The House, Hubbard and Carter settlement also doesn’t address employment, meaning the NCAA will keep lobbying Congress to pass a bill that keeps athletes from becoming employees and receiving the rights that come with that status. To that end, the level of antitrust protection with this settlement — to shield the NCAA and its members from similar lawsuits in the future — remains murky.

Starting with this coming fall’s freshmen, athletes would have a choice to opt into the new revenue-sharing model. That system was devised by Berman and Kessler and was a critical part of the settlement agreement. Experts and conference officials originally thought there were two avenues to settling without the risk of the NCAA being immediately sued again on similar grounds: a collective bargaining agreement (which was always unrealistic because college athletes are not unionized) or a congressional bill that included some level of antitrust protection (which the NCAA has been lobbying for unsuccessfully for years). Then the opt-in system emerged as option three.
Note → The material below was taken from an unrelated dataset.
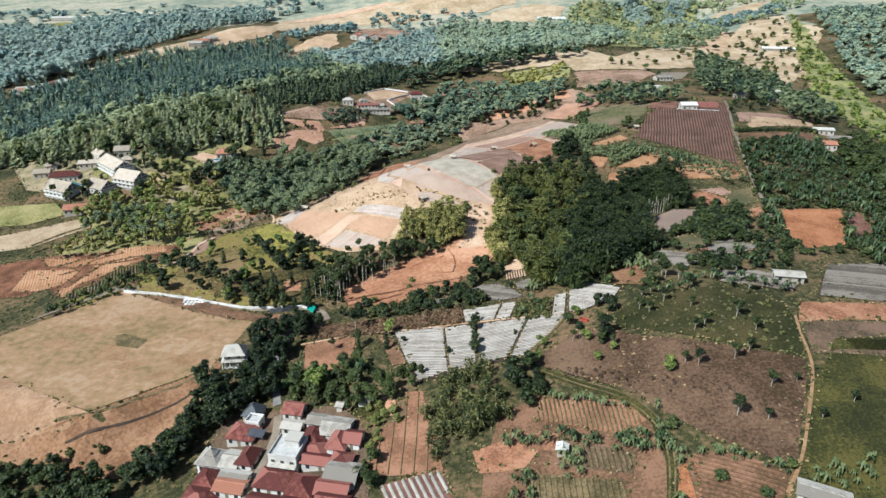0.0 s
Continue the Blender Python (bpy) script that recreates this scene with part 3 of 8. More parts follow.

If an athlete objected to the terms, they would have a chance to argue their case in a hearing. The NCAA hopes that, for at least the next 10 years, settling House, Hubbard and Carter togetherand having the opt-in system for revenue sharing — will lower the frequency and success rate for antitrust suits over athlete compensation, even with Fontenot still lingering. A handful of antitrust experts and power conference officials are not as confident.

Beyond employment, the NCAA will keep pushing Congress for stronger antitrust protections and a preemption on state laws, making it so it can enforce rules without being sued by state attorneys general. The legal and political jockeying are far from over.

And then there are big questions about how revenue sharing will work at each school. How will the money be distributed? How will Title IX apply? Will a potential hard cap invite antitrust scrutiny? To handle the additional expenses, will schools turn to private equity, especially after two firms announced Wednesday that they’re open for business in college sports?

It won’t be a quiet summer. But in an era of nonstop change, that’s certainly nothing new.